● **PROMPT**
Calculate how many lines in the following records hold the word "part", and report that number without comment.

--- begin SUPPLIED MATERIAL ---

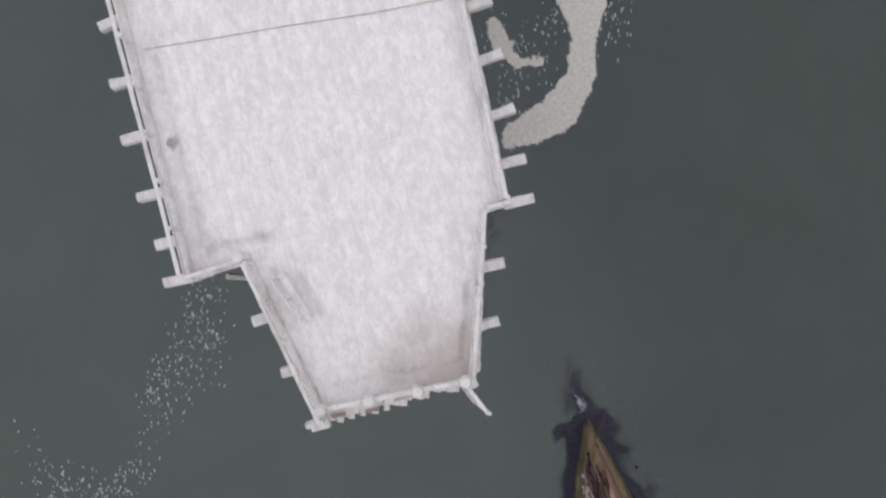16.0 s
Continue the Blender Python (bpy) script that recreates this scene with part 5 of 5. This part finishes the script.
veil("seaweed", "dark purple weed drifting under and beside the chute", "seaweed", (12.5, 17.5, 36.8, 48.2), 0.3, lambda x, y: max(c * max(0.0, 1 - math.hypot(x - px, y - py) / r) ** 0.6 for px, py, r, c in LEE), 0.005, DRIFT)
rng = random.Random(5)
spots = []
for k in range(70):
    s, out = rng.random(), abs(rng.gauss(0, 0.5))
    foot, d = (FOOT_L(s), -1) if k % 2 else (FOOT_R(s), 1.35)
    spots.append((foot.x + d * out, foot.y + rng.uniform(-0.3, 0.3)))
for x, y, r, c in PATCHES:
    spots += [(x + rng.gauss(0, r * 0.5), y + rng.gauss(0, r * 0.5)) for _ in range(9)]
weed_bed("loose weed on the water along the wreck", spots, 6, (0.03, 0.09))

# ---- the pier ----
PZ = 7.0
PIER_LINE = [(2.8, 60.42), (8.1, 59.86), (8.5, 60.05), (9.55, 62.9), (10.49, 65.28), (11.31, 65.21), (11.63, 67.6), (12.01, 71.2), (12.2, 73.2), (13.4, 86.0), (1.4, 86.0), (0.66, 76.2), (-0.05, 66.2), (2.05, 66.16)]
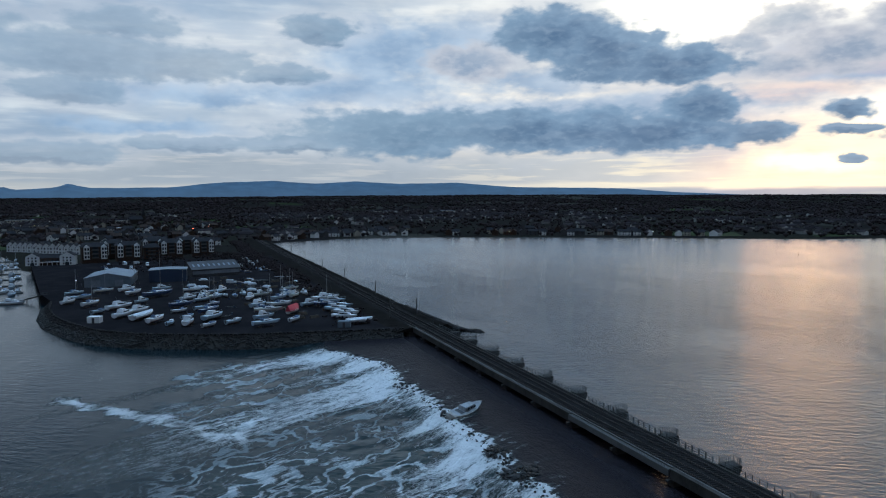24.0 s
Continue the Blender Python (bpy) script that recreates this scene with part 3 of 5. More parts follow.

--- end SUPPLIED MATERIAL ---

● **OUTPUT FOR THIS EXERCISE**
2